213 people finished ahead of me, amazingly I was first in my age category which supports my impression that Clapham Common parkrunners are on the young side.  At my 69th different parkrun I ran 5k in 23mins 39seconds and achieved an age grading of 69%.  This is my 4th fastest parkrun ever, and my fastest time for years.  It is a real boost  to run well for a change - running around home can be very demoralising as there are so many hills!
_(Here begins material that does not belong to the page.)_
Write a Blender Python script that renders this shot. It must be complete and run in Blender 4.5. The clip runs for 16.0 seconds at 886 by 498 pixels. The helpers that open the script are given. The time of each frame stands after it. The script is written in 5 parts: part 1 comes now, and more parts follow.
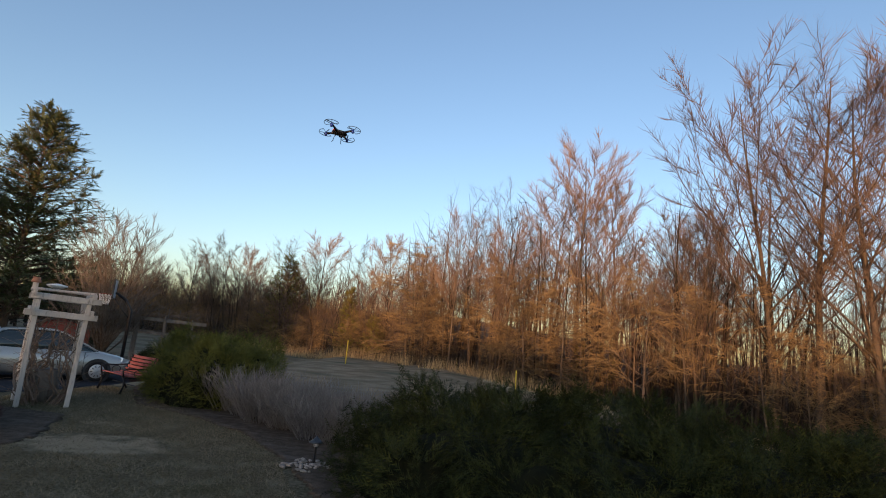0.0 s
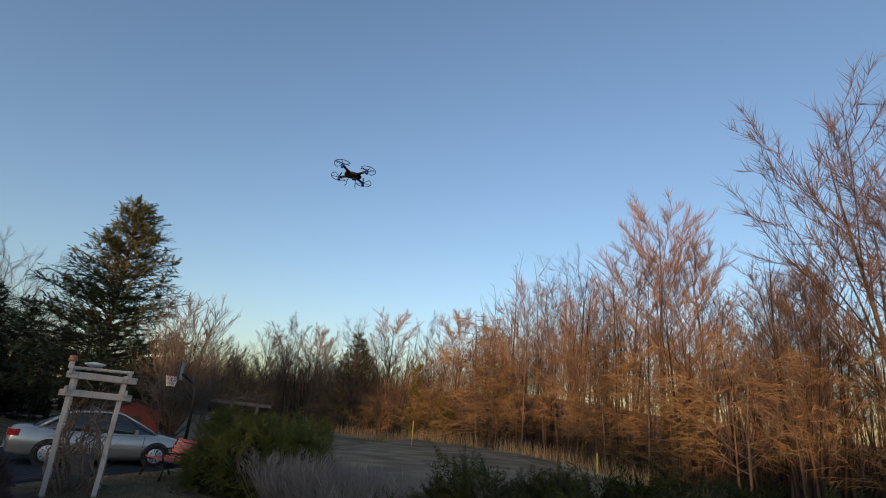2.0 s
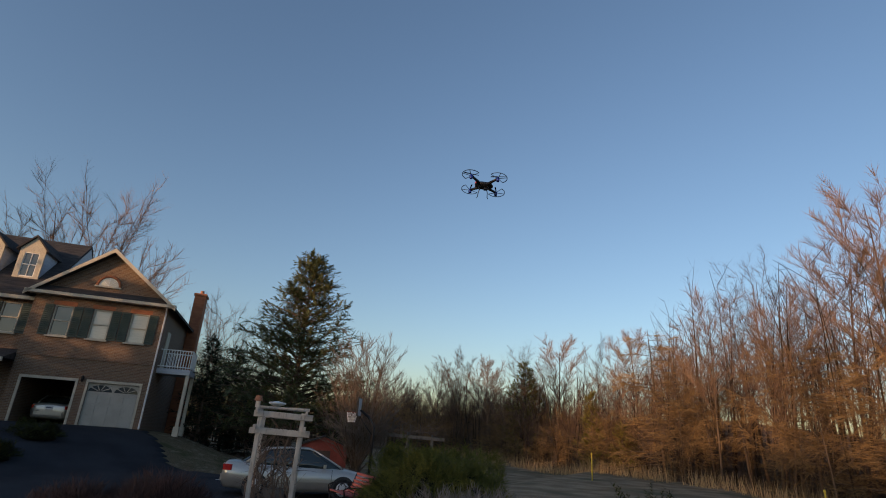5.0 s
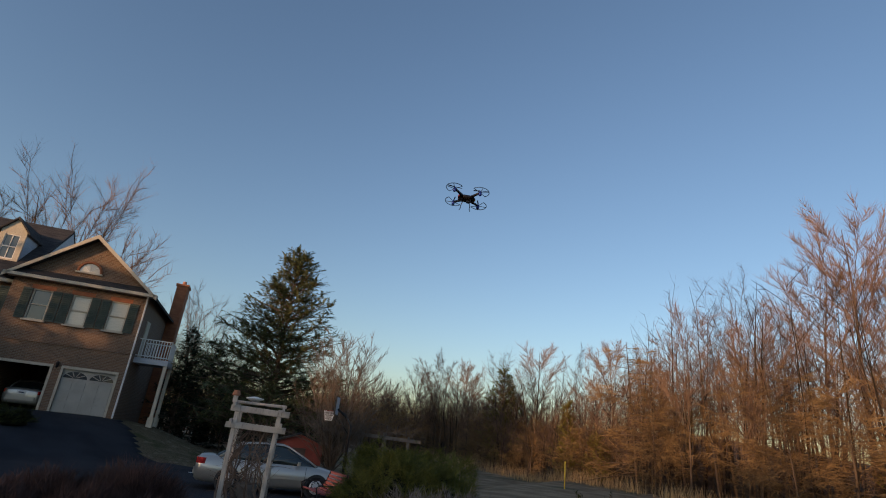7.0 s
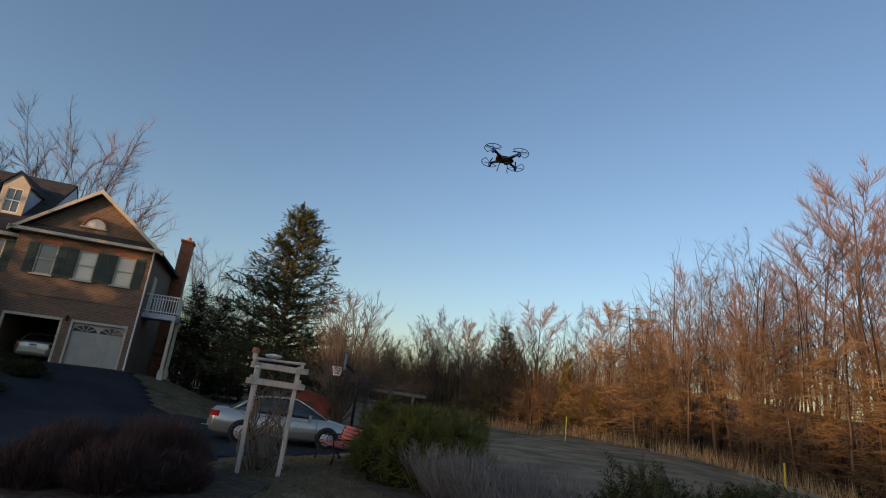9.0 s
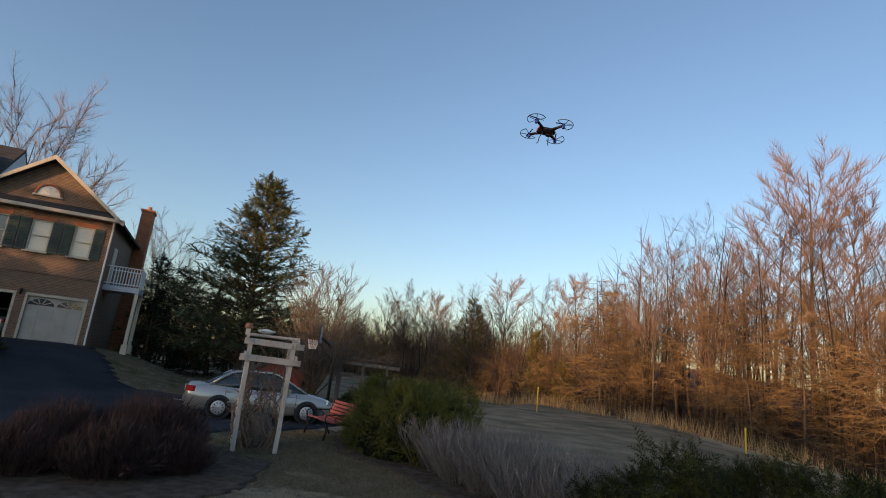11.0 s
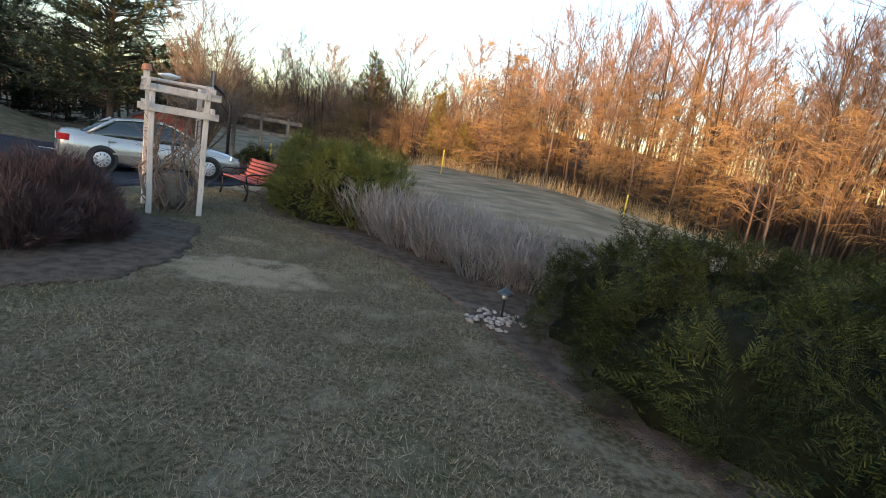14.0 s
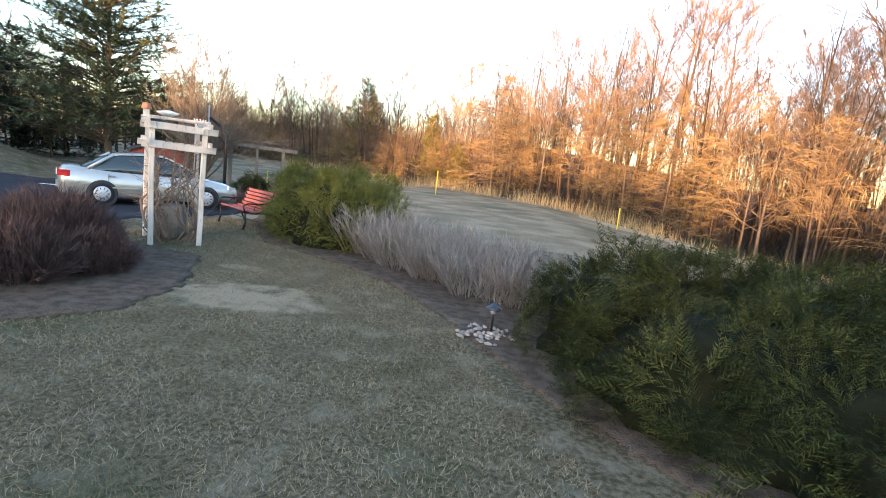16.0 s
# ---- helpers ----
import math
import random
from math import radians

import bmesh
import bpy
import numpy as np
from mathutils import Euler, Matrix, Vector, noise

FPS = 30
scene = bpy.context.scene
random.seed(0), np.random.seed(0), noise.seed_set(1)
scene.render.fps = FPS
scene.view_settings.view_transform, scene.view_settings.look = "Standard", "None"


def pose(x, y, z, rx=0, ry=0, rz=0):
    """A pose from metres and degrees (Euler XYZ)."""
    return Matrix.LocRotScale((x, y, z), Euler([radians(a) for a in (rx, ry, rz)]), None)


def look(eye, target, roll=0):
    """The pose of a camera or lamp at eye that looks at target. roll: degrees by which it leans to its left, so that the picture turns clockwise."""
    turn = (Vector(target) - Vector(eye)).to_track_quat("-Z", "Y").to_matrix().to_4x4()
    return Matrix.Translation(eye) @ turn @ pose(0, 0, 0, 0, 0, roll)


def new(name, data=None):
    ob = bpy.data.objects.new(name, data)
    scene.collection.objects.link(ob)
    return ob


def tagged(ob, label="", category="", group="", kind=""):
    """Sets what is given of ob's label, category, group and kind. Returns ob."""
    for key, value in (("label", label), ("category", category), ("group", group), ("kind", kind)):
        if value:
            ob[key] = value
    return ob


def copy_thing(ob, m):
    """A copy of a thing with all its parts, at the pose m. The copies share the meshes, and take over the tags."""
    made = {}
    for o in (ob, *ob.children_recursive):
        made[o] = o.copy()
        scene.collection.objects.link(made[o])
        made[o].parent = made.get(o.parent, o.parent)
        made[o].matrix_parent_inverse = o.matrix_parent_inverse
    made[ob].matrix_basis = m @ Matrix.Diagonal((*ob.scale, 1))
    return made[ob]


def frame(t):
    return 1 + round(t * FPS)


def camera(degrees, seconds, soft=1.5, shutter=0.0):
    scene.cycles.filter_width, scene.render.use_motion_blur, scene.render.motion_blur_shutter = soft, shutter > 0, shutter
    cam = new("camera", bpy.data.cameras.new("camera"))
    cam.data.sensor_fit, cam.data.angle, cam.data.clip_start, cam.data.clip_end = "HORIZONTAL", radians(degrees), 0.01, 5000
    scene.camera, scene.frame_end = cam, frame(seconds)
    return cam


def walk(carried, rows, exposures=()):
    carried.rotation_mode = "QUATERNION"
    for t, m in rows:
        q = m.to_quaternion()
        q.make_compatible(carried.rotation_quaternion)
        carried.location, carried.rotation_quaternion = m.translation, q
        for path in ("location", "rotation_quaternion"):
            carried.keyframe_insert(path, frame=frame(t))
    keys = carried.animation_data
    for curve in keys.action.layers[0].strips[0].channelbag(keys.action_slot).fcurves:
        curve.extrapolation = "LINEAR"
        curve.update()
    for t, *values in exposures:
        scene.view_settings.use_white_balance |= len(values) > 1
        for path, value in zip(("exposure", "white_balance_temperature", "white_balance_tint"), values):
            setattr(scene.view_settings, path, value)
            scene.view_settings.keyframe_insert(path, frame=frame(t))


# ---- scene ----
cam = camera(80.0, 16.0, soft=1.0)
# seconds, place, then yaw, pitch and roll in degrees
PATH = [(0.0, 0.415, -1.330, 1.574, 0.23, 10.17, -5.26),
        (0.5, 0.530, -0.994, 1.588, 2.20, 14.20, -5.07),
        (1.0, 0.641, -0.731, 1.610, 2.27, 13.82, -5.34),
        (1.5, 0.747, -0.552, 1.601, 1.56, 16.95, -6.66),
        (2.0, 0.757, -0.379, 1.566, 8.24, 17.69, -4.58),
        (2.5, 0.818, -0.161, 1.549, 15.72, 20.51, -5.86),
        (3.0, 0.822, -0.017, 1.550, 19.12, 20.85, -5.01),
        (3.5, 0.790, 0.034, 1.547, 18.68, 20.70, -4.82),
        (4.0, 0.765, 0.065, 1.558, 20.80, 19.92, -4.72),
        (4.5, 0.726, 0.123, 1.581, 25.91, 19.44, -3.24),
        (7.0, 0.860, -0.024, 1.583, 23.82, 19.98, -6.00),
        (7.5, 0.876, -0.057, 1.574, 22.03, 19.94, -6.16),
        (8.0, 0.833, -0.026, 1.587, 22.99, 17.54, -6.11),
        (10.5, 0.013, -0.215, 1.624, 22.53, 13.86, -7.55),
        (11.0, -0.130, -0.169, 1.610, 19.64, 12.89, -6.05),
        (11.5, -0.466, 0.061, 1.611, 15.76, 13.00, -6.53),
        (12.0, -0.724, 0.143, 1.599, 10.28, 11.22, -7.73),
        (12.5, -0.935, 0.359, 1.630, 10.20, 5.63, -6.91),
        (13.0, -1.064, 0.357, 1.598, 7.48, 1.27, -9.66),
        (13.5, -1.181, 0.418, 1.624, 10.31, -4.31, -9.54),
        (14.0, -1.156, 0.316, 1.599, 7.99, -11.33, -8.76),
        (14.5, -1.057, 0.158, 1.624, 8.59, -12.17, -8.40),
        (15.0, -1.032, 0.071, 1.631, 7.51, -10.90, -7.14),
        (15.5, -1.039, 0.064, 1.636, 7.67, -10.06, -6.89),
        (16.0, -1.030, 0.064, 1.663, 7.48, -9.15, -6.62)]
EXPOSE = [(0.0, 1.25, 6600, 18), (1.5, 1.05, 6500, 18), (3.0, 0.75, 6500, 18), (4.5, 0.72, 6500, 18), (8.0, 0.72, 6500, 18), (10.5, 1.05, 6600, 18), (12.0, 1.2, 6700, 18), (12.5, 1.3, 6800, 18), (13.0, 1.5, 6900, 18), (13.5, 1.85, 7000, 18), (14.0, 2.5, 6800, 16), (14.5, 2.95, 6700, 16), (15.5, 3.25, 6650, 16), (16.0, 3.3, 6650, 16)]
walk(cam, [(t, pose(x, y, z, 90 + p, r, w)) for t, x, y, z, w, p, r in PATH], EXPOSE)

# ---- sky and sun: a low evening sun behind and to the left ----
SUN_AZ, SUN_EL = 197.0, 6.0
world = bpy.data.worlds.new("evening_sky")
scene.world = world
world.use_nodes = True
wn = world.node_tree
sky = wn.nodes.new("ShaderNodeTexSky")
sky.sky_type = "NISHITA"
sky.sun_disc = False
sky.sun_elevation = radians(SUN_EL)
sky.sun_rotation = radians(SUN_AZ)
sky.air_density, sky.dust_density, sky.ozone_density = 1.0, 1.2, 2.0
wn.links.new(sky.outputs[0], wn.nodes["Background"].inputs[0])
wn.nodes["Background"].inputs[1].default_value = 0.15
sun_data = bpy.data.lights.new("sun", "SUN")
sun_data.energy, sun_data.angle, sun_data.color = 2.3, radians(0.6), (1.0, 0.58, 0.28)
sun = new("sun", sun_data)
SUN_DIR = Vector((math.sin(radians(SUN_AZ)) * math.cos(radians(SUN_EL)), math.cos(radians(SUN_AZ)) * math.cos(radians(SUN_EL)), math.sin(radians(SUN_EL))))
sun.matrix_world = look(SUN_DIR * 80, (0, 0, 0))

# ---- materials ----


def node(tree, kind, **values):
    n = tree.nodes.new(kind)
    for key, value in values.items():
        n.inputs[int(key[1:]) if key[0] == "i" and key[1:].isdigit() else key.replace("_", " ")].default_value = value
    return n


def rgba(c):
    return (c[0], c[1], c[2], 1.0)


def mixer(tree, a, b, fac, mode="MIX"):
    """A colour mix; a, b and fac are sockets or values."""
    m = tree.nodes.new("ShaderNodeMix")
    m.data_type, m.blend_type = "RGBA", mode
    for slot, v in ((0, fac), (6, a), (7, b)):
        if isinstance(v, bpy.types.NodeSocket):
            tree.links.new(v, m.inputs[slot])
        elif slot == 0:
            m.inputs[0].default_value = v
        else:
            m.inputs[slot].default_value = rgba(v)
    return m.outputs[2]


def ramp(tree, socket, lo, hi):
    r = tree.nodes.new("ShaderNodeMapRange")
    r.interpolation_type = "SMOOTHSTEP"
    tree.links.new(socket, r.inputs[0])
    r.inputs[1].default_value, r.inputs[2].default_value = lo, hi
    return r.outputs[0]


def noise_of(tree, coords, scale, detail=4.0, stretch=None):
    if stretch:
        mp = tree.nodes.new("ShaderNodeMapping")
        mp.inputs["Scale"].default_value = stretch
        tree.links.new(coords, mp.inputs[0])
        coords = mp.outputs[0]
    n = node(tree, "ShaderNodeTexNoise", Scale=scale, Detail=detail)
    tree.links.new(coords, n.inputs["Vector"])
    return n.outputs[0]


def surface(name, a, b, scale=4.0, fine=40.0, rough=0.8, metal=0.0, bump=0.3, spread=0.0, island=0.0, stretch=None, coat=0.0, world_space=False, dirt=None):
    """A material of two colours mixed at one scale, with fine grain and relief at another. spread: how far whole objects differ; island: how far loose pieces differ."""
    m = bpy.data.materials.new(name)
    m.use_nodes = True
    t = m.node_tree
    bsdf = t.nodes["Principled BSDF"]
    co = t.nodes.new("ShaderNodeNewGeometry").outputs[0] if world_space else t.nodes.new("ShaderNodeTexCoord").outputs[3]
    big = noise_of(t, co, scale, 5, stretch)
    grain = noise_of(t, co, fine, 3, stretch)
    col = mixer(t, a, b, ramp(t, big, 0.32, 0.68))
    col = mixer(t, col, tuple(c * 0.55 for c in a), ramp(t, grain, 0.5, 0.85))
    if dirt:
        col = mixer(t, col, dirt, ramp(t, noise_of(t, co, scale * 0.35, 6), 0.5, 0.72))
    if spread or island:
        hsv = t.nodes.new("ShaderNodeHueSaturation")
        src = t.nodes.new("ShaderNodeObjectInfo").outputs[5] if spread else t.nodes.new("ShaderNodeNewGeometry").outputs[8]
        amount = spread or island
        mr = t.nodes.new("ShaderNodeMapRange")
        mr.inputs[3].default_value, mr.inputs[4].default_value = 1 - amount, 1 + amount
        t.links.new(src, mr.inputs[0])
        t.links.new(mr.outputs[0], hsv.inputs["Value"])
        t.links.new(col, hsv.inputs["Color"])
        col = hsv.outputs[0]
    t.links.new(col, bsdf.inputs["Base Color"])
    bsdf.inputs["Roughness"].default_value = rough
    bsdf.inputs["Metallic"].default_value = metal
    bsdf.inputs["Specular IOR Level"].default_value = 0.12 if rough >= 0.8 else 0.5
    bsdf.inputs["Coat Weight"].default_value = coat
    bsdf.inputs["Coat Roughness"].default_value = 0.06
    if bump:
        bp = node(t, "ShaderNodeBump", Strength=bump, Distance=0.02)
        t.links.new(grain, bp.inputs["Height"])
        t.links.new(bp.outputs[0], bsdf.inputs["Normal"])
    return m


def brickwork(name, axis):
    """Red-brown brick laid along the local x or y axis, with pale joints."""
    m = bpy.data.materials.new(name)
    m.use_nodes = True
    t = m.node_tree
    bsdf = t.nodes["Principled BSDF"]
    co = t.nodes.new("ShaderNodeTexCoord").outputs[3]
    sep = t.nodes.new("ShaderNodeSeparateXYZ")
    t.links.new(co, sep.inputs[0])
    com = t.nodes.new("ShaderNodeCombineXYZ")
    t.links.new(sep.outputs[axis], com.inputs[0])
    t.links.new(sep.outputs[2], com.inputs[1])
    br = node(t, "ShaderNodeTexBrick", Scale=1.0, Mortar_Size=0.008, Brick_Width=0.215, Row_Height=0.075, Bias=-0.1)
    br.inputs["Color1"].default_value = rgba((0.19, 0.108, 0.064))
    br.inputs["Color2"].default_value = rgba((0.115, 0.066, 0.042))
    br.inputs["Mortar"].default_value = rgba((0.24, 0.20, 0.155))
    t.links.new(com.outputs[0], br.inputs[0])
    stain = noise_of(t, co, 0.8, 5)
    col = mixer(t, br.outputs[0], (0.13, 0.08, 0.05), ramp(t, stain, 0.5, 1.1))
    t.links.new(col, bsdf.inputs["Base Color"])
    bsdf.inputs["Roughness"].default_value = 0.85
    bp = node(t, "ShaderNodeBump", Strength=0.5, Distance=0.008)
    bp.invert = True
    t.links.new(br.outputs[1], bp.inputs["Height"])
    t.links.new(bp.outputs[0], bsdf.inputs["Normal"])
    return m


def glass_of(name, tint, rough=0.05):
    m = bpy.data.materials.new(name)
    m.use_nodes = True
    bsdf = m.node_tree.nodes["Principled BSDF"]
    bsdf.inputs["Base Color"].default_value = rgba(tint)
    bsdf.inputs["Roughness"].default_value = rough
    bsdf.inputs["IOR"].default_value = 1.5
    bsdf.inputs["Specular IOR Level"].default_value = 0.9
    return m


def lawn_material():
    """Dormant lawn: patchy green and straw, with a bare straw patch and pale thin places."""
    m = surface("lawn_turf", (0.070, 0.059, 0.032), (0.188, 0.156, 0.102), 26.0, 120.0, 0.95, bump=1.0, world_space=True)
    t = m.node_tree
    bsdf = t.nodes["Principled BSDF"]
    col = bsdf.inputs["Base Color"].links[0].from_socket
    pos = t.nodes.new("ShaderNodeNewGeometry").outputs[0]
    pale = ramp(t, noise_of(t, pos, 3.0, 10), 0.48, 0.78)
    col = mixer(t, col, (0.22, 0.195, 0.14), pale)
    green = ramp(t, noise_of(t, pos, 0.9, 8), 0.48, 0.8)
    col = mixer(t, col, (0.05, 0.062, 0.024), green)
    for cx, cy, rx, ry in ((-3.75, 5.35, 1.0, 0.62), (-4.55, 6.6, 0.35, 0.2)):
        mp = t.nodes.new("ShaderNodeMapping")
        mp.inputs["Location"].default_value = (-cx / rx, -cy / ry, 0)
        mp.inputs["Scale"].default_value = (1 / rx, 1 / ry, 0)
        t.links.new(pos, mp.inputs[0])
        ln = t.nodes.new("ShaderNodeVectorMath")
        ln.operation = "LENGTH"
        t.links.new(mp.outputs[0], ln.inputs[0])
        ad = t.nodes.new("ShaderNodeMath")
        ad.operation = "MULTIPLY_ADD"
        t.links.new(noise_of(t, pos, 3.5, 8), ad.inputs[0])
        ad.inputs[1].default_value = 2.4
        t.links.new(ln.outputs["Value"], ad.inputs[2])
        inside = ramp(t, ad.outputs[0], 2.25, 1.55)
        col = mixer(t, col, (0.30, 0.245, 0.165), inside)
    t.links.new(col, bsdf.inputs["Base Color"])
    return m


def blade_material(name, a, b, c):
    """Thin leaves or blades whose colour differs from piece to piece."""
    m = bpy.data.materials.new(name)
    m.use_nodes = True
    t = m.node_tree
    bsdf = t.nodes["Principled BSDF"]
    rnd = t.nodes.new("ShaderNodeNewGeometry").outputs[8]
    pos = t.nodes.new("ShaderNodeNewGeometry").outputs[0]
    col = mixer(t, a, b, rnd)
    col = mixer(t, col, c, ramp(t, noise_of(t, pos, 1.6, 4), 0.45, 0.7))
    t.links.new(col, bsdf.inputs["Base Color"])
    bsdf.inputs["Roughness"].default_value = 0.75
    bsdf.inputs["Specular IOR Level"].default_value = 0.1
    return m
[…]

We didn't have time to go for coffee afterwards - as we had to get back to the hotel to try to sort out our soggy room, which was a shame but I suppose that it will give me an excuse to return in the future.  It is an area of London I know very little about.  I lived, briefly, just down the road in Tooting Bec, but Clapham was just a couple of stops on the Northern Line that I passed by without thinking.  Husbando has more of a connection with the area - he was a resident at Halliday Hall (or was that Holiday Hall?) for two years in the 1980s.  Halliday Hall was a hall of residence for King's College London located on Clapham Common South Side, but has since been sold, pulled down and redeveloped.  I managed to find a photo - but not many more details.    Husbando declares that, in his day, the Common was a no go area after dark, something that former MP Ron Davis might have done well to take into consideration!  These days the common boasts 3 ponds and a band stand - I saw the band stand as we ran past it twice, but failed to spot the ponds!

Thank you to all the volunteers for their enthusiastic support, I loved my unexpected visit to Clapham Common - dead easy to get to, fast, flat and friendly!  Thank you!